INSERT INTO example_table VALUES (1, 10.5), (2, 12.3), (3, 9.8), (4, 11.2), (5, 10.7);

SELECT varSamp(value) FROM example_table;

Response:

0.8650000000000091

varSampStable

Calculate the sample variance of a data set using a numerically stable algorithm.

Syntax

varSampStable(expr)

Parameters

  • expr: An expression representing the data set for which you want to calculate the sample variance. Expression

Returned value

The varSampStable function returns a Float64 value representing the sample variance of the input data set.

Implementation details

The varSampStable function calculates the sample variance using the same formula as the varSamp function:

∑(x - mean(x))^2 / (n - 1)

Where:

  • x is each individual data point in the data set.
  • mean(x) is the arithmetic mean of the data set.
  • n is the number of data points in the data set.

The difference between varSampStable and varSamp is that varSampStable is designed to provide a more deterministic and stable result when dealing with floating-point arithmetic. It uses an algorithm that minimizes the accumulation of rounding errors, which can be particularly important when dealing with large data sets or data with a wide range of values.

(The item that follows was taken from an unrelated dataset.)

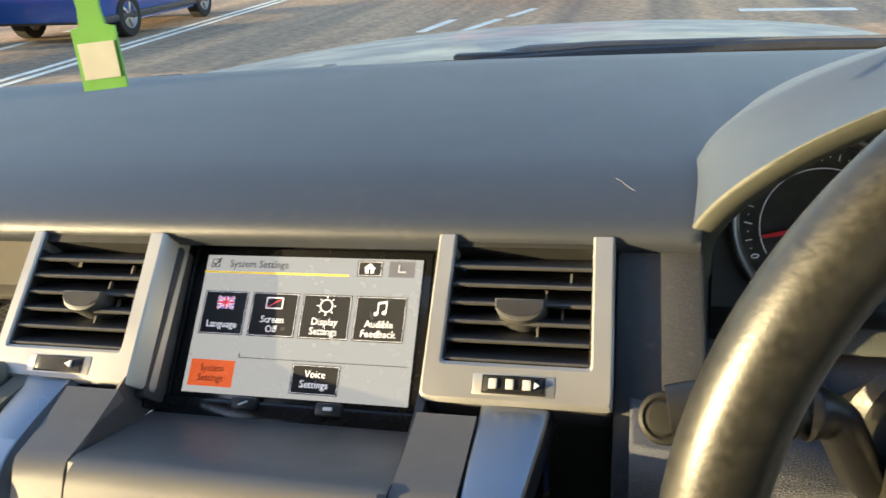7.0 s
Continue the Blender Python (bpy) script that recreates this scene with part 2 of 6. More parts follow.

Like varSamp, the varSampStable function assumes that the input data set represents a sample from a larger population. If you want to calculate the variance of the entire population (when you have the complete data set), you should use the varPopStable function instead.

Example

Query:

CREATE TABLE example_table
(
id UInt64,
value Float64
)
ENGINE = MergeTree
ORDER BY id;

INSERT INTO example_table VALUES (1, 10.5), (2, 12.3), (3, 9.8), (4, 11.2), (5, 10.7);

SELECT varSampStable(value) FROM example_table;

Response:

0.865

This query calculates the sample variance of the value column in the example_table using the varSampStable() function. The result shows that the sample variance of the values [10.5, 12.3, 9.8, 11.2, 10.7] is approximately 0.865, which may differ slightly from the result of varSamp due to the more precise handling of floating-point arithmetic.